An H-1B and L-1 Visa Reform Act has been reintroduced in the Senate. This legislation was previously introduced in the Senate in 2007 but failed to move in the Senate at that time. The Act was re-introduced by Senator Dick Durban from Illinois and Senator Chuck Grassley from Iowa. Some of the highlights of provisions contained in the Act include:  

  1. Making all employers (including colleges, universities and other organizations currently exempt from the H-1B quota) H-1B dependent and eliminating the exemption for H-1B dependent employers that currently employ exempt H-1B nonimmigrants who either possess a Master’s or higher degree or are offered a salary in excess of $60,000. The Act would require all H-1B employers to make a good-faith attempt to recruit equally or better qualified U.S. workers than the H-1B nonimmigrant and prohibit H-1B employers or their clients where the H-1B nonimmigrant is placed from displacing similarly situated U.S. workers by H-1B nonimmigrants.  
  2. Prohibiting employers from placing “H-1B only” advertisements.  
  3. Prohibiting employers from petitioning for additional H-1B and L nonimmigrants if more than 50% of their employees are H-1B or L-1 nonimmigrants.  
  4. Permitting the U.S. Department of Labor (DOL) to initiate investigations without a complaint and without the DOL Secretary’s personal authorization.  
  5. Authorizing the DOL to review Labor Condition Applications (LCA) for fraud prior to approving the applications.  
  6. Allowing the DOL to conduct random audits of any company (including colleges, universities and other employers exempt from the H-1B quota) that uses the H-1B program.  
  7. Requiring the DOL to conduct random annual audits of companies (including colleges, universities and other employers exempt from the H-1B quota) who employ large numbers of H-1B nonimmigrants.  
  8. Providing safeguards for H-1B and L-1 nonimmigrants so that they know their rights under the law including wage rates and access to benefits.  
  9. Instituting a process to investigate, audit and penalize L-1 visa abuses.  
  10. Restricting the L-1B specialized knowledge category.  
  11. Requiring employers to pay the prevailing wage and applicable benefits to L nonimmigrants.  

While the Act would increase enforcement and modify wage requirements, it would not eliminate the L or the H-1B program or change the numerical cap of H-1B visas available to petitioning employers.
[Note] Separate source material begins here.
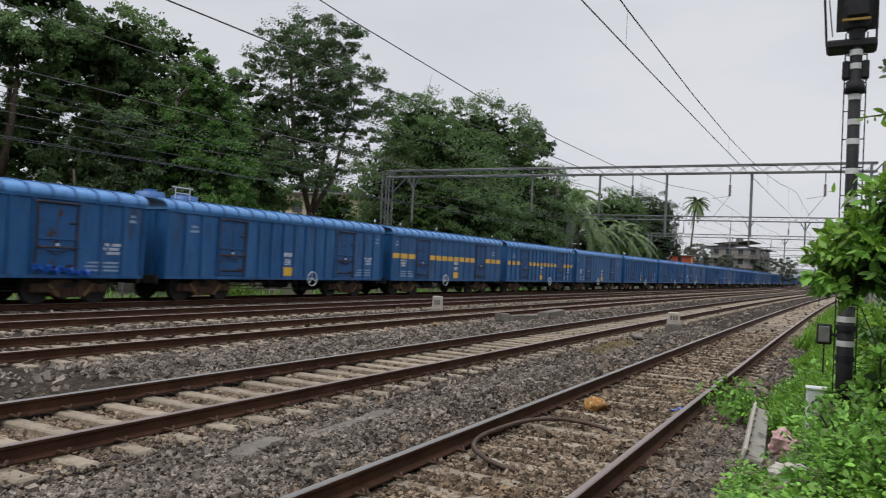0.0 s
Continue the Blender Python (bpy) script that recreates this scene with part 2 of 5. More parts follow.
M_BLUE_RIB = material("wagon_rib_paint", (0.03, 0.10, 0.26), (0.06, 0.16, 0.36), 0.5, 0, 1.2, 30, 0.1, spots=(0.10, 0.07, 0.06), spot_at=0.6, spot_scale=2.5)
M_DOOR_EDGE = material("rusty_door_edge", (0.018, 0.022, 0.035), (0.05, 0.045, 0.05), 0.8, 0, 3, 40, 0.2, spots=(0.10, 0.05, 0.03), spot_at=0.54, spot_scale=3)
M_ARM = material("worn_ochre_arm", (0.16, 0.10, 0.04), (0.30, 0.19, 0.07), 0.8, 0, 4, 40, 0.2)


def leaf_material(name, a, b, island=0.6, translucent=0.3, rough=0.5, spec=0.5):
    return material(name, a, b, rough, 0, 0.35, 6, 0.0, island=island, translucent=translucent, spec=spec)


M_LEAF_DARK = leaf_material("mango_leaf", (0.050, 0.092, 0.036), (0.105, 0.166, 0.068), 0.35, 0.25, 0.6, 0.3)
# deep green of dark trees; on understorey trees it also paints canopy shade
M_LEAF_DEEP = leaf_material("deep_green_shade_leaf", (0.032, 0.060, 0.024), (0.068, 0.110, 0.045), 0.35, 0.2, 0.6, 0.3)
M_LEAF_MID = leaf_material("tree_leaf", (0.075, 0.140, 0.046), (0.148, 0.240, 0.084), 0.35, 0.3, 0.6, 0.3)
M_LEAF_BRIGHT = leaf_material("bright_leaf", (0.064, 0.145, 0.032), (0.122, 0.245, 0.055), 0.35, 0.3, 0.6, 0.3)
# darkened leaf green: the shade inside crowns is put into this colour
M_LEAF_INNER_SHADE = leaf_material("inner_shade_leaf", (0.018, 0.032, 0.012), (0.035, 0.058, 0.02), 0.5, 0.1, 0.9, 0.05)
# distance haze is mixed into this pale grey-green
M_LEAF_FAR = leaf_material("leaf_with_painted_haze", (0.125, 0.150, 0.115), (0.19, 0.22, 0.16), 0.3, 0.35, 0.8, 0.2)
M_PALM = leaf_material("palm_leaf", (0.065, 0.12, 0.036), (0.165, 0.245, 0.08), 0.55)
M_BUSH = leaf_material("shrub_leaf", (0.055, 0.135, 0.024), (0.120, 0.255, 0.048), 0.6, 0.25, 0.42)
M_BUSH_LIGHT = leaf_material("shrub_pale_leaf", (0.14, 0.28, 0.03), (0.25, 0.43, 0.06), 0.4, 0.4, 0.42)
M_WEED = leaf_material("weed_leaf", (0.105, 0.255, 0.040), (0.255, 0.48, 0.085), 0.65, 0.3, 0.5, 0.35)
M_GRASS = leaf_material("grass_blade", (0.11, 0.24, 0.02), (0.20, 0.38, 0.05), 0.4, 0.3, 0.6)


# ---- small builders ----
def mesh_from(name, verts, faces, mat, smooth=False):
    me = bpy.data.meshes.new(name)
    me.from_pydata([tuple(v) for v in verts], [], faces)
    me.materials.append(mat)
    if smooth:
        me.polygons.foreach_set("use_smooth", [True] * len(me.polygons))
    me.update()
    return me


def fast_mesh(name, verts, faces, mat, smooth=False):
    """verts (n, 3) and faces (m, k) as arrays, for large joined meshes."""
    me = bpy.data.meshes.new(name)
    faces = np.asarray(faces, dtype=np.int32)
    m, k = faces.shape
    me.vertices.add(len(verts))
    me.vertices.foreach_set("co", np.asarray(verts, dtype=np.float32).ravel())
    me.loops.add(m * k)
    me.loops.foreach_set("vertex_index", faces.ravel())
    me.polygons.add(m)
    me.polygons.foreach_set("loop_start", np.arange(0, m * k, k, dtype=np.int32))
    me.polygons.foreach_set("loop_total", np.full(m, k, dtype=np.int32))
    me.polygons.foreach_set("use_smooth", np.full(m, smooth, dtype=bool))
    me.materials.append(mat)
    me.update(calc_edges=True)
    return me


def mesh_part(name, me, parent=None, label="", m=None):
    ob = new(name, me)
    if parent is not None:
        ob.parent = parent
    if m is not None:
        ob.matrix_basis = m
    if label:
        ob["label"] = label
    return ob


def part(name, bm, mat, parent=None, label="", smooth=False):
    me = bpy.data.meshes.new(name)
    bm.to_mesh(me)
    bm.free()
    me.materials.append(mat)
    if smooth:
        me.polygons.foreach_set("use_smooth", [True] * len(me.polygons))
    return mesh_part(name, me, parent, label)


def thing(name, x, y, z, label, category, group="", rz=0.0, kind=""):
    ob = new(name)
    ob.empty_display_size = 0.2
    ob.matrix_basis = pose(x, y, z, 0, 0, rz)
    return tagged(ob, label, category, group, kind)


def box(bm, x0, x1, y0, y1, z0, z1, bevel=0.0):
    g = bmesh.ops.create_cube(bm, size=1.0, matrix=Matrix.LocRotScale(((x0 + x1) / 2, (y0 + y1) / 2, (z0 + z1) / 2), None, (abs(x1 - x0), abs(y1 - y0), abs(z1 - z0))))
    if bevel:
        bmesh.ops.bevel(bm, geom=list({e for v in g["verts"] for e in v.link_edges}), offset=bevel, segments=1, affect="EDGES")
    return bm


def boxed(*a):
    return box(bmesh.new(), *a)


def rod(bm, p, q, r, seg=8, r2=None):
    p, q = Vector(p), Vector(q)
    d = q - p
    m = Matrix.Translation((p + q) / 2) @ d.to_track_quat("Z", "Y").to_matrix().to_4x4()
    bmesh.ops.create_cone(bm, cap_ends=True, segments=seg, radius1=r, radius2=r if r2 is None else r2, depth=d.length, matrix=m)
    return bm


def rodded(p, q, r, seg=8, r2=None):
    return rod(bmesh.new(), p, q, r, seg, r2)


def tube_along(points, r, seg=5, radii=None):
    """A bent tube through points."""
    pts = [Vector(p) for p in points]
    verts, faces = [], []
    for i, p in enumerate(pts):
        d = (pts[min(i + 1, len(pts) - 1)] - pts[max(i - 1, 0)]).normalized()
        u = d.cross(Vector((0, 0, 1)))
        u = u.normalized() if u.length > 1e-3 else Vector((1, 0, 0))
        v = u.cross(d)
        rr = float(radii[i] if radii else r)
        for k in range(seg):
            a = 2 * math.pi * k / seg
            verts.append(p + rr * (math.cos(a) * u + math.sin(a) * v))
    for i in range(len(pts) - 1):
        for k in range(seg):
            a, b = i * seg + k, i * seg + (k + 1) % seg
            faces.append((a, b, b + seg, a + seg))
    faces.append(tuple(range(seg))[::-1])
    faces.append(tuple(range(len(verts) - seg, len(verts))))
    return verts, faces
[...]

When this Act was introduced in the Senate in 2007, it did not move in the Senate due in part to Republican objections to the legislation. However, parts of the Act were included in Comprehensive Immigration Reform legislation which was also introduced in 2007 but failed to pass Congress. It is assumed that Comprehensive Immigration Reform legislation will again be introduced in Congress later this year. Therefore, this Act may again be included in Comprehensive Immigration Reform legislation either in whole or in part. However, there is a greater likelihood that more (if not all) parts of this legislation will be contained in future Comprehensive Immigration Reform Legislation due to the fact that it appears that the Democratic leadership in Congress supports this legislation.
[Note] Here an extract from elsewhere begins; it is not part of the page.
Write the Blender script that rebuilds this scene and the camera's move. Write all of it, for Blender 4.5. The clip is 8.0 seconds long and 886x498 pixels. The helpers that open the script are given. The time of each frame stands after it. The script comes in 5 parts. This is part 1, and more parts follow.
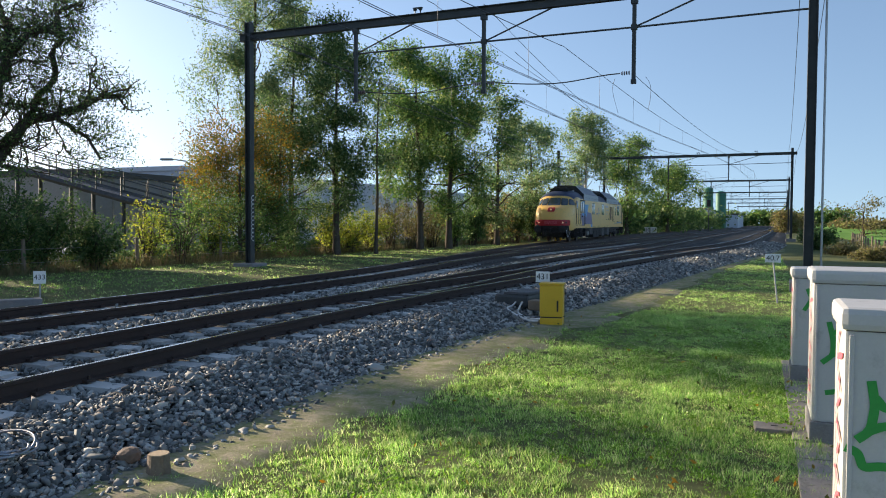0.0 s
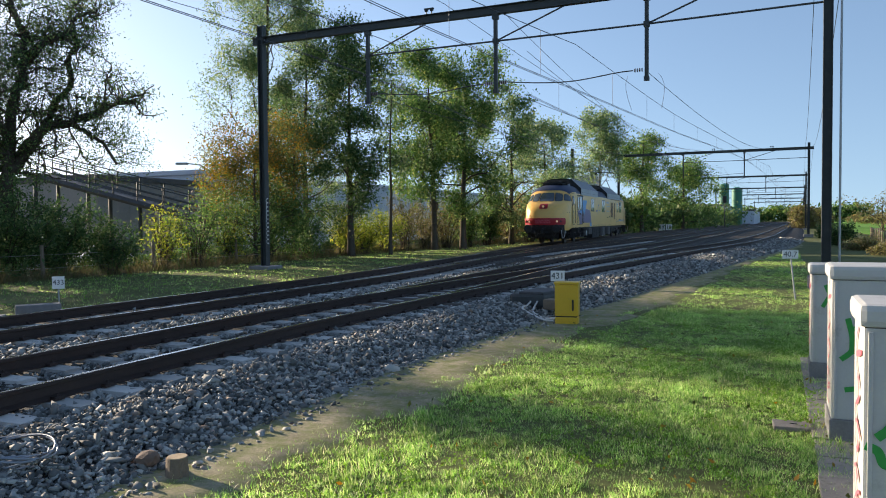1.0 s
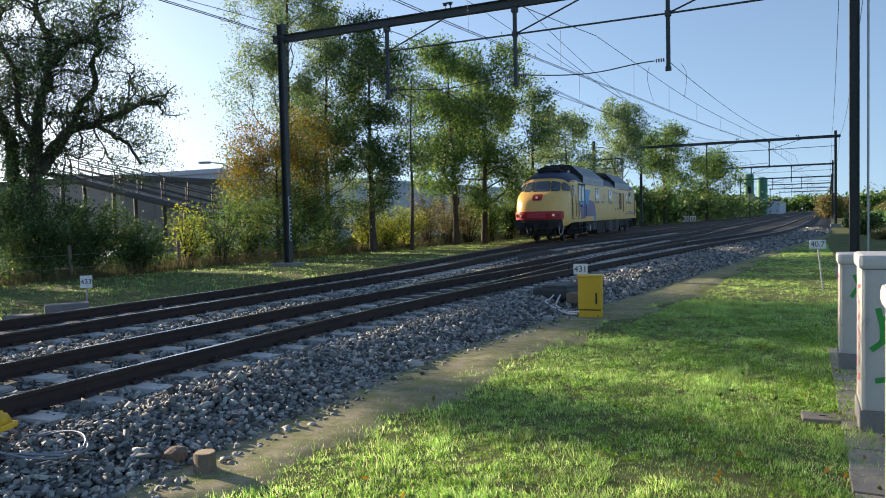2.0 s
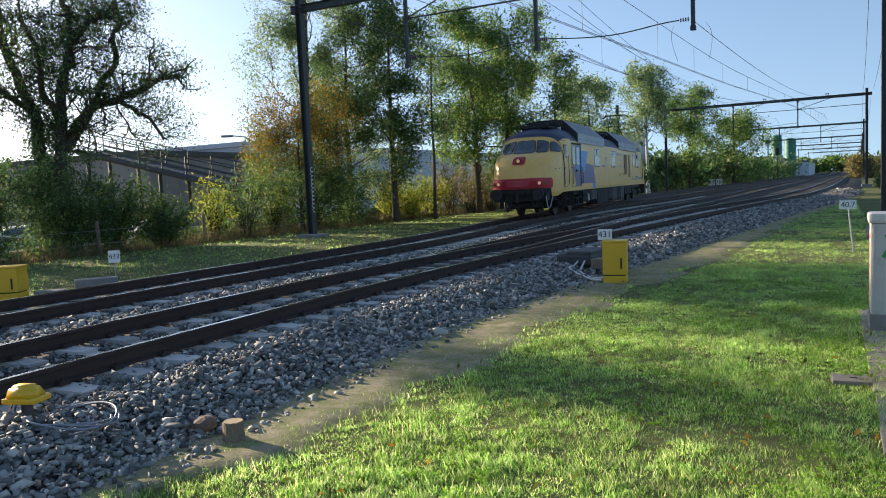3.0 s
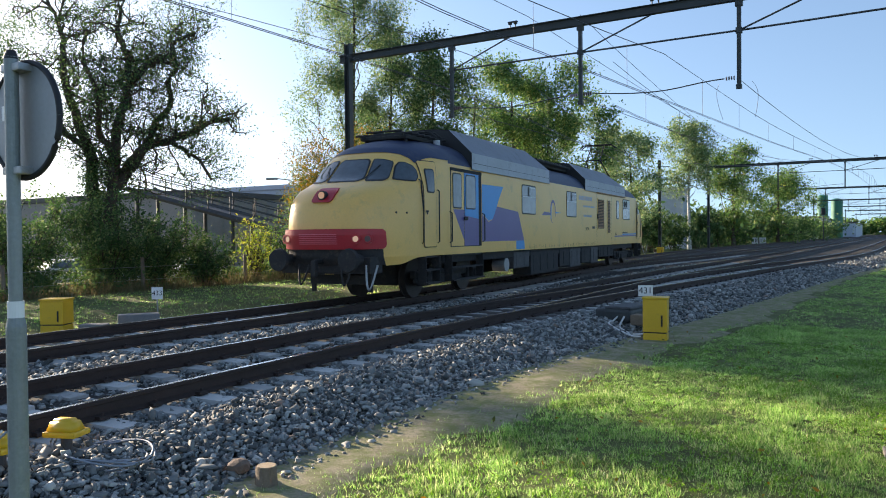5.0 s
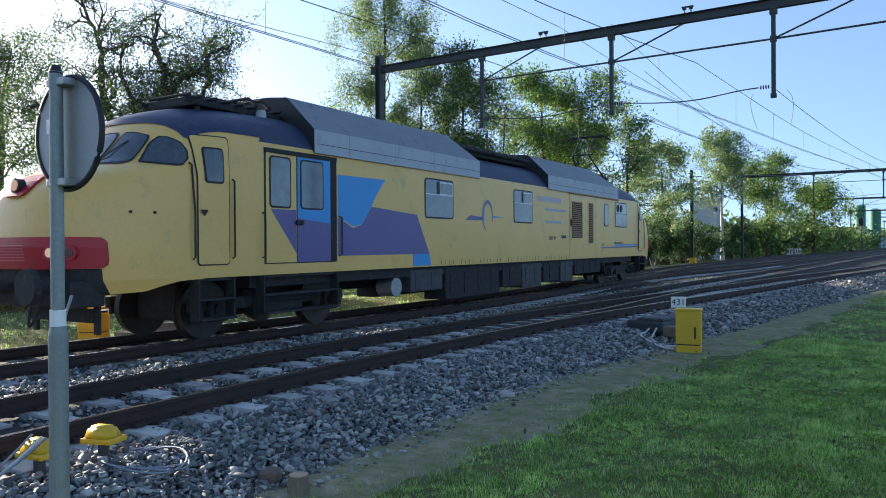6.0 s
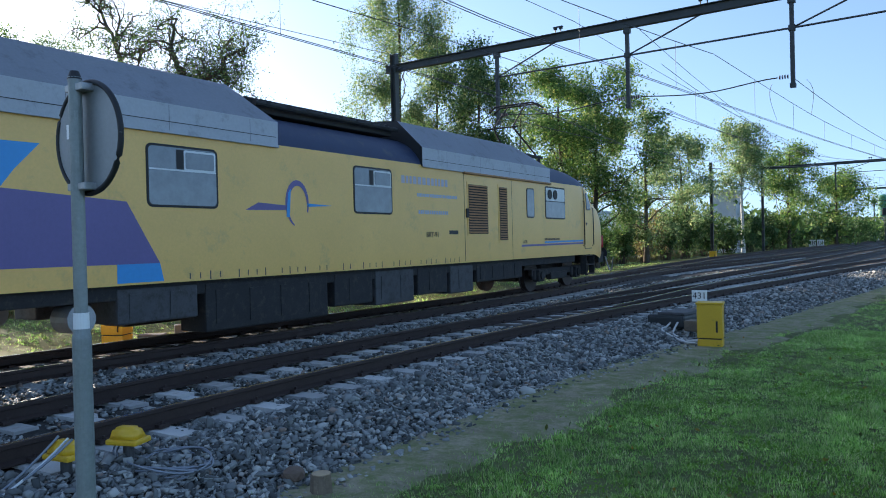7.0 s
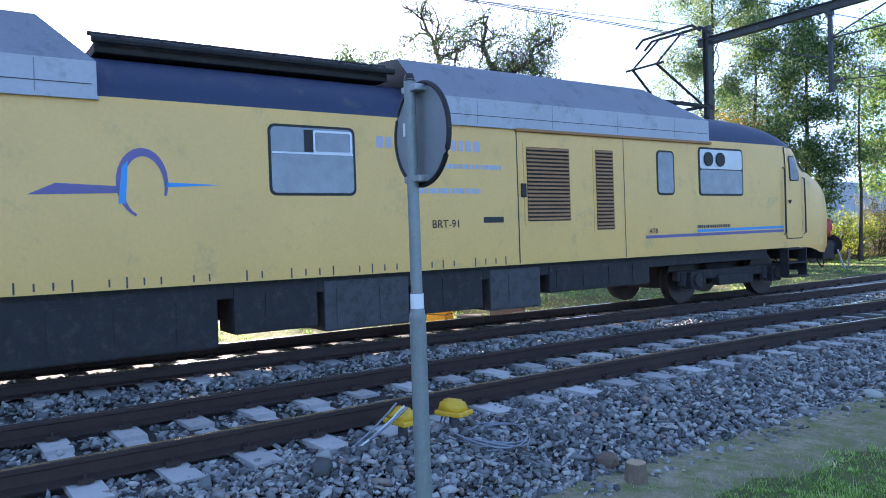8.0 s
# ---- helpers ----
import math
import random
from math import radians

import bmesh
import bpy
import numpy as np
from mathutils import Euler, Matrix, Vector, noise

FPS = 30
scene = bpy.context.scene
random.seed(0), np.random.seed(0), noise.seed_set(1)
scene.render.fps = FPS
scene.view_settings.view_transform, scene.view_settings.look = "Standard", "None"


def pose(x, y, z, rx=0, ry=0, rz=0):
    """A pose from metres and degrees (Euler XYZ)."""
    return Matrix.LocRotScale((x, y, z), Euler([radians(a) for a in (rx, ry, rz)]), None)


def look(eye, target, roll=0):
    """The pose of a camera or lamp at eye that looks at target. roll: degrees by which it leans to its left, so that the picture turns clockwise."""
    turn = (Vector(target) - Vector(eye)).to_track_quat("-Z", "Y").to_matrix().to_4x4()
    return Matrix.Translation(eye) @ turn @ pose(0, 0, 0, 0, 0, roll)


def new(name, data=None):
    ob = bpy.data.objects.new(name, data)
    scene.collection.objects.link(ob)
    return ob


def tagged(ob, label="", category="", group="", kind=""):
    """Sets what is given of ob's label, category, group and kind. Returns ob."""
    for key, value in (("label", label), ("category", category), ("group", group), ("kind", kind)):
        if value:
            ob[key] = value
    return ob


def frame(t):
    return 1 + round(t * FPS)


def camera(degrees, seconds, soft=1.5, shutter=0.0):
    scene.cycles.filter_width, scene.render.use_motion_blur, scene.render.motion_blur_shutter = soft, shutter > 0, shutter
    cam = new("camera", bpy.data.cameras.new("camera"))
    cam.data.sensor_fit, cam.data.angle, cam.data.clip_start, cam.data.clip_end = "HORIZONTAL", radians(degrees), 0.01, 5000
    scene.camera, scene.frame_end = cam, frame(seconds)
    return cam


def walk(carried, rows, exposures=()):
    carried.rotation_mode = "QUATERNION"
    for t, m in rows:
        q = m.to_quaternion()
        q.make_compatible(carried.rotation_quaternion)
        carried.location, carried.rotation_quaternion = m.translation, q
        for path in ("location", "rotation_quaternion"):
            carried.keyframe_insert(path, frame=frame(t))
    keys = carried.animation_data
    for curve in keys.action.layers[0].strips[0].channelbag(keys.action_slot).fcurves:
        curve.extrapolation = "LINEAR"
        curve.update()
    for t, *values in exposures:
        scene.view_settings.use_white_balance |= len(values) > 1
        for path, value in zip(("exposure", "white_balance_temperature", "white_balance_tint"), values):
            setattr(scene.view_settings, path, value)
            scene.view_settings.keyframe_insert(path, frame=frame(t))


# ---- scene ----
# ---------------------------------------------------------------- camera
cam = camera(61.5, 8.0, soft=1.0, shutter=0.0)
ROWS = [  # seconds, eye x y z, yaw, pitch, roll
    (0.0, 0.000, 0.000, 1.893, 23.15, -2.12, 0.26),
    (0.5, 0.005, -0.001, 1.897, 23.60, -2.20, 0.02),
    (1.0, 0.006, 0.003, 1.900, 24.27, -2.11, -0.52),
    (1.5, 0.004, 0.004, 1.897, 24.52, -2.18, -0.70),
    (2.0, 0.002, 0.007, 1.895, 25.96, -2.47, -1.35),
    (2.2, 0.002, 0.010, 1.893, 27.04, -2.75, -1.89),
    (3.5, -0.010, 0.061, 1.873, 28.06, -5.41, -2.70),
    (4.0, -0.020, 0.054, 1.890, 28.68, -4.08, -2.07),
    (4.5, -0.025, 0.040, 1.903, 29.71, -1.81, -0.90),
    (4.7, -0.028, 0.036, 1.903, 30.04, -1.41, -0.73),
    (6.0, -0.050, 0.017, 1.910, 32.84, -0.26, -0.39),
    (6.5, -0.048, 0.012, 1.906, 33.78, -0.07, -0.97),
    (7.0, -0.051, 0.021, 1.907, 34.24, -0.41, -1.40),
    (7.5, -0.055, 0.024, 1.906, 36.69, -0.80, -1.47),
    (7.6, -0.056, 0.024, 1.907, 38.66, -0.87, -1.45),
    (7.8, -0.070, 0.012, 1.908, 45.10, -0.89, -1.69),
    (8.0, -0.112, 0.002, 1.907, 57.44, -0.84, -1.97),
]
walk(cam, [(t, pose(x, y, z, 0, 0, yaw) @ pose(0, 0, 0, 90 + pitch) @ pose(0, 0, 0, 0, 0, roll)) for t, x, y, z, yaw, pitch, roll in ROWS],
     exposures=[(0.0, 1.12, 6750, 14), (3.0, 1.18, 6770, 14), (4.7, 1.33, 6800, 14), (6.0, 1.47, 6250, 14), (7.5, 1.82, 6200, 17), (8.0, 2.35, 5950, 24)])

# ---------------------------------------------------------------- light
SUN_LEFT, SUN_UP = 79.3, 13.8  # degrees left of +y, degrees above the horizon
world = bpy.data.worlds.new("sky")
scene.world = world
world.use_nodes = True
wn = world.node_tree
sky = wn.nodes.new("ShaderNodeTexSky")
sky.sky_type, sky.sun_disc = "NISHITA", False
sky.sun_elevation, sky.sun_rotation = radians(SUN_UP), radians(-SUN_LEFT)
sky.air_density, sky.dust_density, sky.ozone_density = 1.0, 0.9, 2.2
wn.nodes["Background"].inputs["Strength"].default_value = 0.117
wn.links.new(sky.outputs[0], wn.nodes["Background"].inputs["Color"])
lift = wn.nodes.new("ShaderNodeVectorMath")  # clear autumn air: the pale horizon band sits below the ground line
lift.operation = "MULTIPLY_ADD"
lift.inputs[1].default_value, lift.inputs[2].default_value = (1, 1, 0.88), (0, 0, 0.16)
wn.links.new(wn.nodes.new("ShaderNodeTexCoord").outputs["Generated"], lift.inputs[0])
unit = wn.nodes.new("ShaderNodeVectorMath")
unit.operation = "NORMALIZE"
wn.links.new(lift.outputs[0], unit.inputs[0])
wn.links.new(unit.outputs[0], sky.inputs["Vector"])
sun = new("sun", bpy.data.lights.new("sun", "SUN"))
sun.data.energy, sun.data.angle, sun.data.color = 5.0, radians(0.53), (1.0, 0.87, 0.68)
az, el = radians(SUN_LEFT), radians(SUN_UP)
sun.matrix_world = look((-60 * math.sin(az) * math.cos(el), 60 * math.cos(az) * math.cos(el), 60 * math.sin(el)), (0, 0, 0))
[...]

Legislation was also introduced in the Senate last year which would have increased the H-1B User fee from $1,500 to $5,000. Colleges, universities and other organizations exempt from the current H-1B User fee would not have been exempt from the additional $3,500 User Fee under the proposed legislation. Although this legislation did move in Congress last year but ultimately did not pass Congress, it is assumed that this legislation may be reintroduced by Senator Grassley later this year. However, as of this date, it has not been reintroduced in the Senate.